Nous nous permettrons toutefois d’avancer, pour finir, quelques réserves, lesquelles ne valent pas objections et encore moins remarques critiques. Comme il arrive bien souvent dans les travaux d’histoire des idées ou dans les essais qui prétendent embrasser du regard des siècles entiers de culture, la thèse d’une rupture épocale, de l’émergence d’une nouveauté radicale (même si elle a été longuement préparée), du passage d’un monde à l’autre, etc., peine à convaincre pleinement le lecteur. De L’histoire de la folie à l’âge classique de Michel Foucault aux récents essais de Michaël Foessel, ce biais d’analyse – inlassablement répété ces dernières décennies, sous l’influence lointaine de Heidegger –, s’il est sans doute bien utile pour donner du piquant à l’histoire que l’on raconte, se révèle à l’examen n’être qu’un parti pris et un tour rhétorique.

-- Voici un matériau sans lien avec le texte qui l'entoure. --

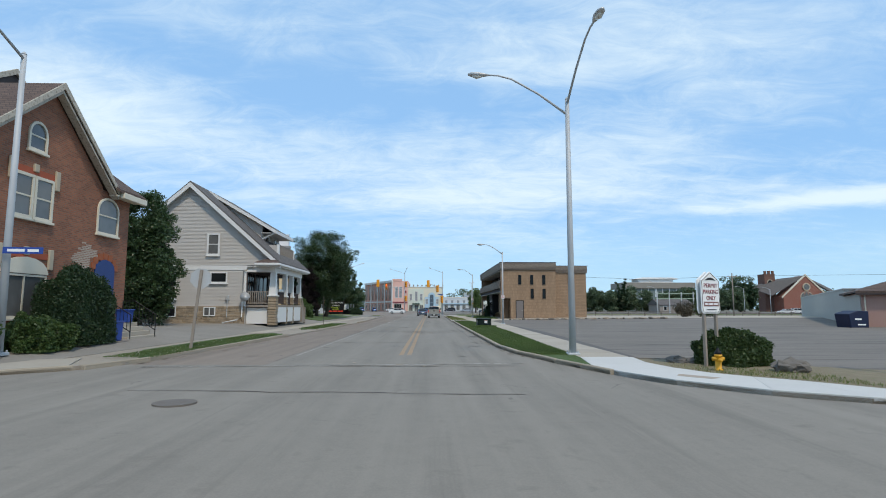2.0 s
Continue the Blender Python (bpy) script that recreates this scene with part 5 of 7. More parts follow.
sig_far = street_lamp(-6.4, 178.3, 0.05, 12.2, [(11.9, (-10.6, 180.5, 13.3)), (12.1, (-5.8, 177, 13.2))], "galvanised signal pole with two lamps beyond the junction", 0.14, "signal poles", True)
sig_nw = street_lamp(-28.0, 163.0, 0.06, 11.8, [(11.0, (-24.2, 163.6, 12.0))], "galvanised signal pole with lamp arm at the far corner", 0.13, "signal poles")
street_lamp(21.0, 167.0, 0.1, 7.3, [(7.1, (22.8, 167, 7.9))], "galvanised street lamp across the junction", 0.1)
street_lamp(24.0, 150.0, 0.0, 7.2, [(7.0, (22.2, 150, 7.7))], "galvanised street lamp beyond the office corner", 0.09)
for x, y, h in ((-25.1, 162.1, 8.2), (-26.3, 168.0, 8.4), (-24, 190, 9.5), (-44, 235, 10), (-30, 240, 11), (14.5, 190, 9.6), (38, 200, 8.2)):
    pole = thing("lot_lamp", (x, y, 0.0), "slim grey parking lot lamp pole", "lamp", "lot lamps")
    bm = B(); tube(bm, [(x, y, 0), (x, y, h)], [0.11, 0.08], 8); part("pole", bm, GALV, pole, "", True)
    bm = B(); bx(bm, x - 0.9, x + 0.9, y - 0.15, y + 0.15, h, h + 0.16, 0.03); part("lamp_head", bm, ALU, pole)
for i, (x, y) in enumerate(((-52, 215), (-45, 212), (-38, 222), (-60, 225), (-33, 230))):
    pole = thing("lantern_post", (x, y, 0), "dark post with two white globe lanterns", "lantern", "lantern posts")
    bm = B(); tube(bm, [(x, y, 0), (x, y, 5.0)], 0.07, 8); bx(bm, x - 0.6, x + 0.6, y - 0.04, y + 0.04, 4.6, 4.7); part("post", bm, BLACKMETAL, pole)
    for s in (-0.6, 0.6):
        bm = B(); ball(bm, (x + s, y, 5.0), 0.3, 2); part("globe", bm, SIGNWHITE, pole, "", True)


def signal_head(parent, x, y, z, lit=None, yaw=0.0):
    """A three-lens signal with a yellow backboard; its face looks along -y, turned by yaw."""
    R = Matrix.Translation((x, y, z)) @ Matrix.Rotation(yaw, 4, "Z") @ Matrix.Scale(1.3, 4)
    bm = B(); bx(bm, -0.24, 0.24, -0.02, 0.2, -0.62, 0.62, 0.02); bm.transform(R)
    hd = part("signal_head", bm, SIGNAL, parent, "yellow traffic signal head")
    for k, zz in enumerate((0.38, 0.0, -0.38)):
        bm = B(); tube(bm, [(0, -0.03, zz), (0, -0.05, zz)], 0.13, 14); bm.transform(R)
        part("lens", bm, RED_GLOW if lit == k else DARK_LENS, hd)
        arc = [math.pi * j / 8 for j in range(9)]
        bm = B(); prism(bm, [(0.16 * math.cos(a), -0.03, zz + 0.16 * math.sin(a)) for a in arc] + [(0.145 * math.cos(a), -0.03, zz + 0.145 * math.sin(a)) for a in arc[::-1]], (0, -0.22, 0))
        bm.transform(R)
        part("visor", bm, SIGNAL, hd)
    return hd


def mast(parent, a, b):
    bm = B(); tube(bm, [a, (Vector(a) + Vector(b)) / 2 + Vector((0, 0, 0.05)), b], [0.08, 0.065, 0.05], 8)
    part("mast_arm", bm, GALV, parent, "", True)


mast(sig_w, (-16.07, 129.3, 6.3), (-10.3, 133.5, 7.0)); signal_head(sig_w, -10.2, 133.6, 6.95, None, math.pi)
signal_head(sig_w, -16.45, 129.5, 6.2, None, 2.2); signal_head(sig_w, -15.6, 128.9, 3.4, None, math.pi * 0.8)
mast(sig_e, (4.06, 140.15, 6.1), (0.9, 140.8, 7.2)); signal_head(sig_e, 0.75, 140.8, 7.2, None, math.pi)
signal_head(sig_e, 2.8, 140.3, 6.0, None, -0.9); signal_head(sig_e, 3.8, 139.9, 3.6, None, -1.2)
mast(sig_far, (-6.4, 178.3, 7.2), (-11.8, 178.3, 8.0)); signal_head(sig_far, -11.9, 178.2, 7.9, 0); signal_head(sig_far, -6.1, 178.0, 8.6, None, -0.8); signal_head(sig_far, -6.1, 178.0, 4.4, None, -0.8)
mast(sig_nw, (-28.0, 163, 6.6), (-24.6, 163, 7.6)); signal_head(sig_nw, -24.5, 163, 7.3, None, math.pi); signal_head(sig_nw, -28.7, 162.8, 7.2, None, 1.2); signal_head(sig_nw, -27.4, 162.6, 3.3, None, 1.8)
bm = B(); bx(bm, 2.9, 4.1, 140.0, 140.06, 4.6, 4.85, 0.01)
part("street_sign", bm, BLUEPAINT, sig_e, "blue street name blade")
bm = B(); bx(bm, -28.4, -27.6, 162.3, 162.7, 0.06, 1.5, 0.03)
part("control_cabinet", bm, ALU, sig_nw, "grey control cabinet")


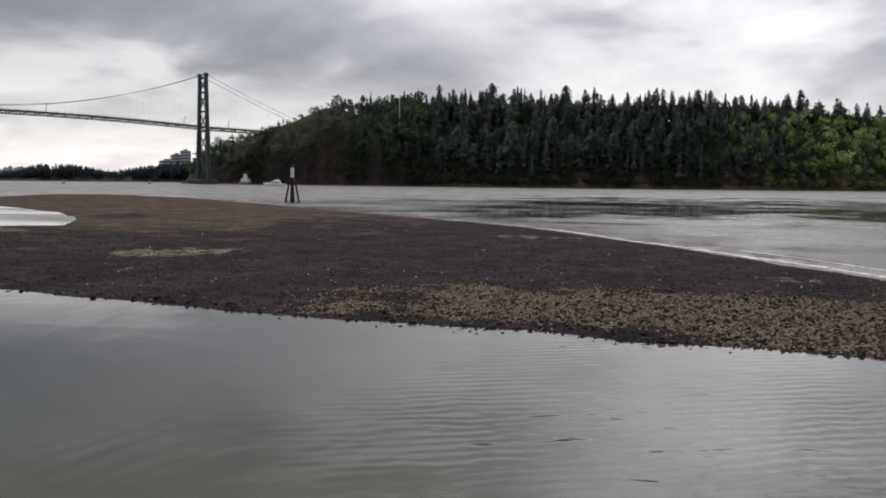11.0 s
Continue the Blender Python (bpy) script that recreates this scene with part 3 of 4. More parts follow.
def conifer(seed, blades=170, lean=1.0, gap=0.0):
    """Unit-high fir: drooping branch blades in uneven whorls up the stem, fuller on one side, with gaps and a blunt or pointed top."""
    r = np.random.default_rng(seed)
    v, f = [], []
    low = r.uniform(0.02, 0.16) + gap
    power, top, heavy = r.uniform(0.38, 0.8), r.uniform(0.90, 1.0), r.uniform(0, 6.28)
    for i in range(blades):
        h = low + (0.97 * top - low) * ((i + r.random()) / blades) ** 0.9
        lump = 0.85 + 0.42 * noise.noise(Vector((h * 7.0, seed * 3.7, 1.0))) + 0.18 * math.sin(h * 26 + seed)
        a = i * 2.4 + r.uniform(-0.5, 0.5)
        reach = (0.17 * max(top - h, 0.0) ** power + 0.014) * lean * lump * (1 + 0.28 * math.cos(a - heavy))
        if r.random() < gap + 0.05:
            continue
        L = reach * r.uniform(0.55, 1.35)
        w = L * r.uniform(0.12, 0.26)
        dz = L * r.uniform(0.1, 1.0)
        c, s = math.cos(a), math.sin(a)
        b0 = len(v)
        v += [(c * L * 0.08, s * L * 0.08, h + 0.02), (c * L * 0.55 - s * w, s * L * 0.55 + c * w, h - dz * 0.55), (c * L, s * L, h - dz),
              (c * L * 0.55 + s * w, s * L * 0.55 - c * w, h - dz * 0.45)]
        f += [(b0, b0 + 1, b0 + 2), (b0, b0 + 2, b0 + 3)]
    b0 = len(v)
    v += [(0.008, 0, 0.86), (-0.006, 0.008, 0.86), (-0.006, -0.008, 0.86), (0, 0, top + 0.01)]
    f += [(b0, b0 + 1, b0 + 3), (b0 + 1, b0 + 2, b0 + 3), (b0 + 2, b0, b0 + 3)]
    return np.array(v), np.array(f)


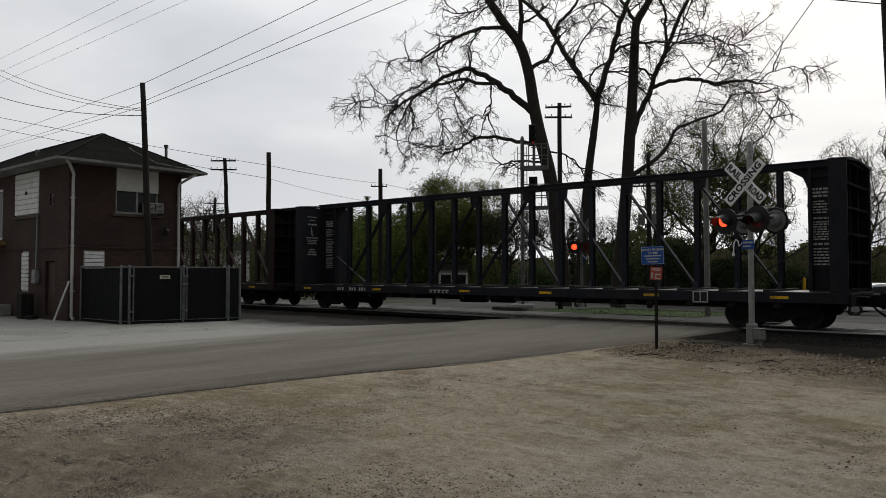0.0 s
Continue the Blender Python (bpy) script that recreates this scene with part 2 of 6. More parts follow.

Aussi avouons-nous ne pas trouver convaincante la thèse centrale selon laquelle la fragilité, « comme mot et concept décisifs pour penser la condition humaine », constituerait « la marque distinctive et comme une signature de l’Europe occidentale, c’est-à-dire latine », laquelle, en tant que telle, serait absente de l’horizon de pensée de la Grèce ancienne. Si la fragilité désigne la propension au mal, le glissement immanent qui est aussi bien une chute vers l’abîme, alors il ne nous semble pas que les Grecs aient ignoré la puissance de cette ligne de faille, et il nous paraît au contraire évident qu’ils ont cherché à la thématiser sous le nom d’akarasia ou faiblesse de la volonté – laquelle est bien une faiblesse interne de la volonté, et non pas une faiblesse provoquée extérieurement par la Fortune ou les coups du sort. On ne s’explique pas que pas un seul mot ne soit dit sur ce sujet dans les quelques 270 pages de l’ouvrage.

De manière corollaire, on s’étonne de voir avec quelle rapidité les morales anciennes, avec primauté de celle d’Aristote, sont considérées comme n’ayant pas su faire droit à la « dimension » de fragilité de l’existence humaine, alors même que cette thématique peut légitimement y être tenue pour fondamentale, comme l’a magistralement montré Martha Nussbaum dans une étude récemment traduite en français sous le titre de La fragilité du bien, auquel l’auteur ne fait curieusement jamais référence.

En outre, il nous paraît regrettable que l’enquête de Jean-Louis Chrétien porte presque exclusivement sur des auteurs appartenant à la tradition de pensée chrétienne au sens large, qu’il s’agisse de ceux qui ont directement contribué à sa formation (saint Ambroise, Cassien, saint Augustin) ou de ceux qui  y ont puisé une bonne partie de leur inspiration (Kant). La ligne de fuite qui conduirait d’une réflexion sur la propension au mal à la perversité n’est jamais suivie, alors que tout y inviterait pourtant. Mieux encore, la sécularisation du thème de la propension au mal sous la plume de celle dont l’on peut considérer qu’elle a livré la réflexion la plus approfondie sur le thème du mal depuis Kant, à savoir Hannah Arendt, n’est jamais étudiée : le thème de la banalité du mal n’est jamais évoqué et Eichmann à Jérusalem n’est jamais cité. Faut-il voir dans de tels partis pris un nouveau témoignage de la fragilité humaine, trop humaine ?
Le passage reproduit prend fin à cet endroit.